##### GIVEN INFORMATION
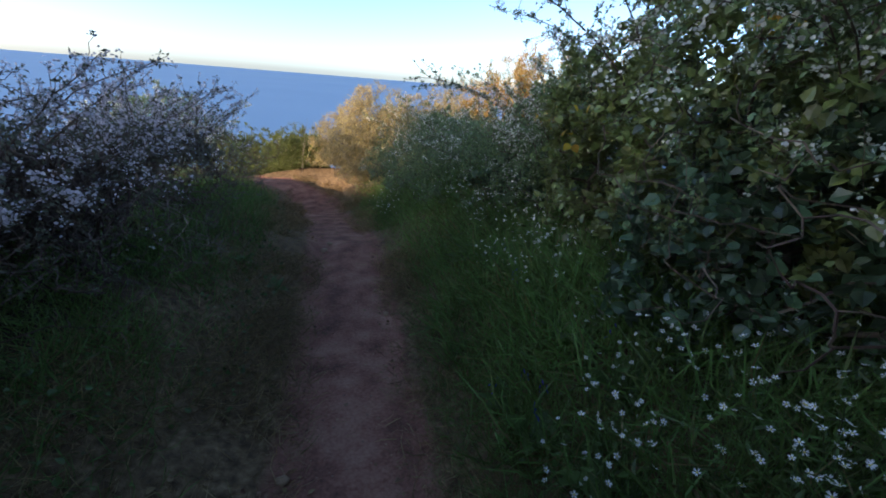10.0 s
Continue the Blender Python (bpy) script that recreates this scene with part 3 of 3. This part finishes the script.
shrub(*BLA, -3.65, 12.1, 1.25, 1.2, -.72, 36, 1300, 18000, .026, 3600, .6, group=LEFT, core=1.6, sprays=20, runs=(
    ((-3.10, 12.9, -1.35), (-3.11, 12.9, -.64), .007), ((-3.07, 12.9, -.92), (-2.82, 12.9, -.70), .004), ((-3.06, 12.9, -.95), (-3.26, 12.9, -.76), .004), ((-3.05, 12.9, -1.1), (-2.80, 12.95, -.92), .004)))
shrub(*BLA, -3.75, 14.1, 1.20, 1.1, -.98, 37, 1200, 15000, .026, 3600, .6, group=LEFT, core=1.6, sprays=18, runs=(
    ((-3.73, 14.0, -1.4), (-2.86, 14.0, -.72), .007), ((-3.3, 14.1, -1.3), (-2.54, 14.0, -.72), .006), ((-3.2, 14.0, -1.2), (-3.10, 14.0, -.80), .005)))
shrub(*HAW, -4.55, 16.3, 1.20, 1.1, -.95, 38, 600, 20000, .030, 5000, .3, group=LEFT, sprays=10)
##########
Omit each picture, then return all of the listing exactly as it stands.

10.0 s
Continue the Blender Python (bpy) script that recreates this scene with part 3 of 3. This part finishes the script.
shrub(*BLA, -3.65, 12.1, 1.25, 1.2, -.72, 36, 1300, 18000, .026, 3600, .6, group=LEFT, core=1.6, sprays=20, runs=(
    ((-3.10, 12.9, -1.35), (-3.11, 12.9, -.64), .007), ((-3.07, 12.9, -.92), (-2.82, 12.9, -.70), .004), ((-3.06, 12.9, -.95), (-3.26, 12.9, -.76), .004), ((-3.05, 12.9, -1.1), (-2.80, 12.95, -.92), .004)))
shrub(*BLA, -3.75, 14.1, 1.20, 1.1, -.98, 37, 1200, 15000, .026, 3600, .6, group=LEFT, core=1.6, sprays=18, runs=(
    ((-3.73, 14.0, -1.4), (-2.86, 14.0, -.72), .007), ((-3.3, 14.1, -1.3), (-2.54, 14.0, -.72), .006), ((-3.2, 14.0, -1.2), (-3.10, 14.0, -.80), .005)))
shrub(*HAW, -4.55, 16.3, 1.20, 1.1, -.95, 38, 600, 20000, .030, 5000, .3, group=LEFT, sprays=10)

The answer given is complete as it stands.